* [PROVIDED MATERIAL]:
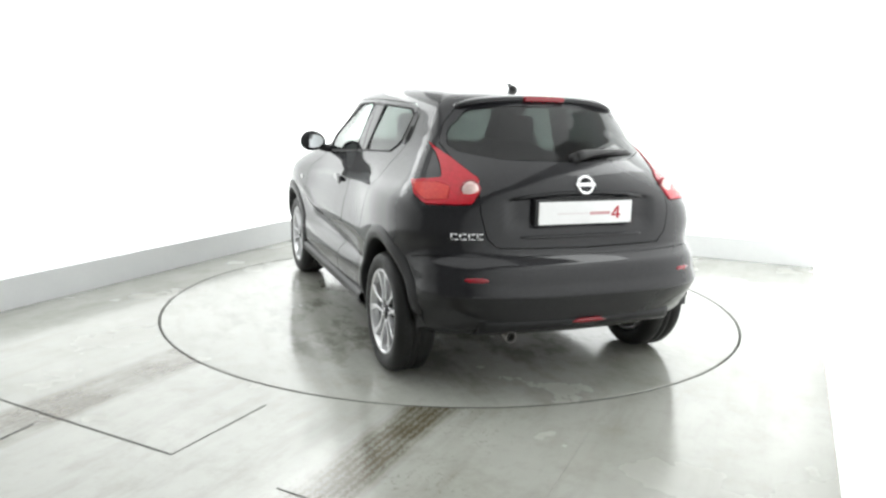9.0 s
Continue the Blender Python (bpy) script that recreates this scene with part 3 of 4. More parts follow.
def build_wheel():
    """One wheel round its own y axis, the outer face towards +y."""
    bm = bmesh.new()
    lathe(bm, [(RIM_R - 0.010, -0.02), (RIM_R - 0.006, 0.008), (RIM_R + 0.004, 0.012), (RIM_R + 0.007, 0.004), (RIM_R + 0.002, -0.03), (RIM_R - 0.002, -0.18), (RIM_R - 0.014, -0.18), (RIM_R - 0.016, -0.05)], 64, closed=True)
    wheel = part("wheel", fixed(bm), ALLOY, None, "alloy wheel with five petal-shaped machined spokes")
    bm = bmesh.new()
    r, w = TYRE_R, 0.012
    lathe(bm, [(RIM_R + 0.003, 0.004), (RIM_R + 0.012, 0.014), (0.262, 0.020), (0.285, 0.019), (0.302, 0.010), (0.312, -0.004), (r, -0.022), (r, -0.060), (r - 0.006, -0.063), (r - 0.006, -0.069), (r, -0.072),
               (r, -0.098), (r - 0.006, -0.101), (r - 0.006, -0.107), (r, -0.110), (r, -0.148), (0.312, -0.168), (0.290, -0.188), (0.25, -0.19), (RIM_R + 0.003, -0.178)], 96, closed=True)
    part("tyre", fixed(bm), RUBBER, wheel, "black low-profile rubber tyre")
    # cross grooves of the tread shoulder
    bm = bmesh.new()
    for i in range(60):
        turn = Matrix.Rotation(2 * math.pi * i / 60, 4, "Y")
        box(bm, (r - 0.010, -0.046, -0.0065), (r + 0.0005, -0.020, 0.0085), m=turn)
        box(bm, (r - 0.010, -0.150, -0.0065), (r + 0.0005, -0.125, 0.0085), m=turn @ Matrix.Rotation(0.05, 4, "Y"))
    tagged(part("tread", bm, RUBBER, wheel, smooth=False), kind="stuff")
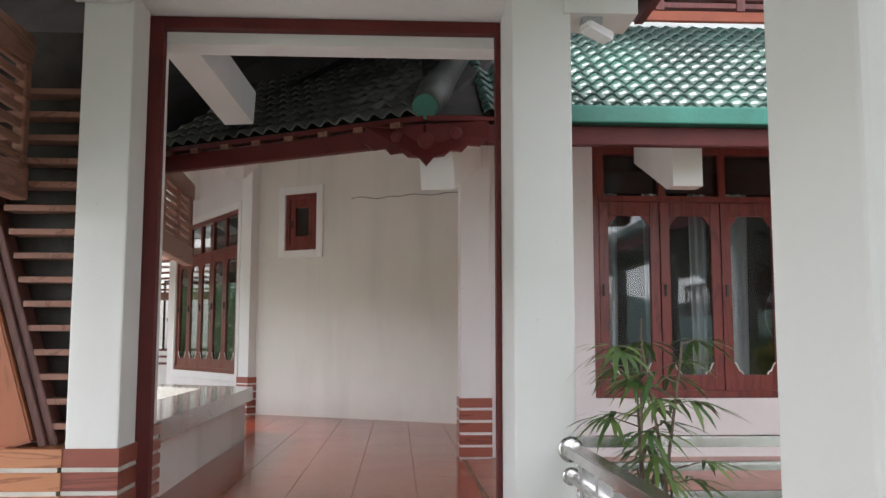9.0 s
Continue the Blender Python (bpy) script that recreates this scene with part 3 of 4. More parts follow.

* [PROBLEM REQUIREMENTS]: Reproduce every record word for word. The copy must contain no pictures.

* [OUTPUT FOR THIS EXERCISE]:
9.0 s
Continue the Blender Python (bpy) script that recreates this scene with part 3 of 4. More parts follow.
def build_wheel():
    """One wheel round its own y axis, the outer face towards +y."""
    bm = bmesh.new()
    lathe(bm, [(RIM_R - 0.010, -0.02), (RIM_R - 0.006, 0.008), (RIM_R + 0.004, 0.012), (RIM_R + 0.007, 0.004), (RIM_R + 0.002, -0.03), (RIM_R - 0.002, -0.18), (RIM_R - 0.014, -0.18), (RIM_R - 0.016, -0.05)], 64, closed=True)
    wheel = part("wheel", fixed(bm), ALLOY, None, "alloy wheel with five petal-shaped machined spokes")
    bm = bmesh.new()
    r, w = TYRE_R, 0.012
    lathe(bm, [(RIM_R + 0.003, 0.004), (RIM_R + 0.012, 0.014), (0.262, 0.020), (0.285, 0.019), (0.302, 0.010), (0.312, -0.004), (r, -0.022), (r, -0.060), (r - 0.006, -0.063), (r - 0.006, -0.069), (r, -0.072),
               (r, -0.098), (r - 0.006, -0.101), (r - 0.006, -0.107), (r, -0.110), (r, -0.148), (0.312, -0.168), (0.290, -0.188), (0.25, -0.19), (RIM_R + 0.003, -0.178)], 96, closed=True)
    part("tyre", fixed(bm), RUBBER, wheel, "black low-profile rubber tyre")
    # cross grooves of the tread shoulder
    bm = bmesh.new()
    for i in range(60):
        turn = Matrix.Rotation(2 * math.pi * i / 60, 4, "Y")
        box(bm, (r - 0.010, -0.046, -0.0065), (r + 0.0005, -0.020, 0.0085), m=turn)
        box(bm, (r - 0.010, -0.150, -0.0065), (r + 0.0005, -0.125, 0.0085), m=turn @ Matrix.Rotation(0.05, 4, "Y"))
    tagged(part("tread", bm, RUBBER, wheel, smooth=False), kind="stuff")
9.0 s
Continue the Blender Python (bpy) script that recreates this scene with part 3 of 4. More parts follow.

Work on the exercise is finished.